- GIVEN INFORMATION
⁂
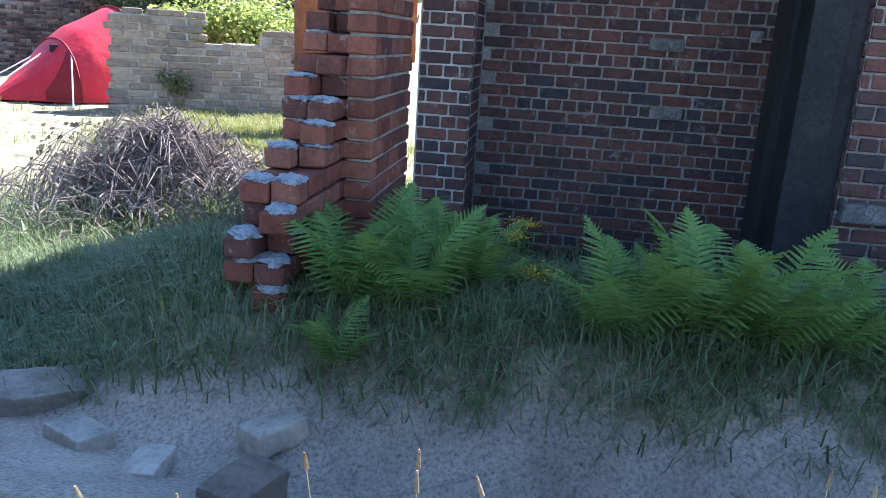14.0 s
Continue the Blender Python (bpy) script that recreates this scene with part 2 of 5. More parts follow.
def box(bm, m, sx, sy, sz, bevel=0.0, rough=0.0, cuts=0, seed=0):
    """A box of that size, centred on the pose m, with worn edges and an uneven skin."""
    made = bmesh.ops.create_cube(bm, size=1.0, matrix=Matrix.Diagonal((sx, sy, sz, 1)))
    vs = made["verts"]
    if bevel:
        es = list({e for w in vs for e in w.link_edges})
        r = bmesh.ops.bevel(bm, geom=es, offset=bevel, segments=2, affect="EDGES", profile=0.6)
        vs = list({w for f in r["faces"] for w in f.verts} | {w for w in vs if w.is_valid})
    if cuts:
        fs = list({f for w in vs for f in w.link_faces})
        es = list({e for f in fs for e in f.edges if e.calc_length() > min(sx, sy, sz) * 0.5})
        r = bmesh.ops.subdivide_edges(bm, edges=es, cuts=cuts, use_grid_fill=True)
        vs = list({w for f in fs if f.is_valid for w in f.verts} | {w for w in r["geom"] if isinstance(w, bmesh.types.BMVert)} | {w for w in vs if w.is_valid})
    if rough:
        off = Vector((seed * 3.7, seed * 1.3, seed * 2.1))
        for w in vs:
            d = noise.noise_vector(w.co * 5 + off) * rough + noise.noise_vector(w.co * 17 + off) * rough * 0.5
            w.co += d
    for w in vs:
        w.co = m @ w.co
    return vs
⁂
Write the listing out a second time exactly, dropping all images.

- EXERCISE SOLUTION
14.0 s
Continue the Blender Python (bpy) script that recreates this scene with part 2 of 5. More parts follow.
def box(bm, m, sx, sy, sz, bevel=0.0, rough=0.0, cuts=0, seed=0):
    """A box of that size, centred on the pose m, with worn edges and an uneven skin."""
    made = bmesh.ops.create_cube(bm, size=1.0, matrix=Matrix.Diagonal((sx, sy, sz, 1)))
    vs = made["verts"]
    if bevel:
        es = list({e for w in vs for e in w.link_edges})
        r = bmesh.ops.bevel(bm, geom=es, offset=bevel, segments=2, affect="EDGES", profile=0.6)
        vs = list({w for f in r["faces"] for w in f.verts} | {w for w in vs if w.is_valid})
    if cuts:
        fs = list({f for w in vs for f in w.link_faces})
        es = list({e for f in fs for e in f.edges if e.calc_length() > min(sx, sy, sz) * 0.5})
        r = bmesh.ops.subdivide_edges(bm, edges=es, cuts=cuts, use_grid_fill=True)
        vs = list({w for f in fs if f.is_valid for w in f.verts} | {w for w in r["geom"] if isinstance(w, bmesh.types.BMVert)} | {w for w in vs if w.is_valid})
    if rough:
        off = Vector((seed * 3.7, seed * 1.3, seed * 2.1))
        for w in vs:
            d = noise.noise_vector(w.co * 5 + off) * rough + noise.noise_vector(w.co * 17 + off) * rough * 0.5
            w.co += d
    for w in vs:
        w.co = m @ w.co
    return vs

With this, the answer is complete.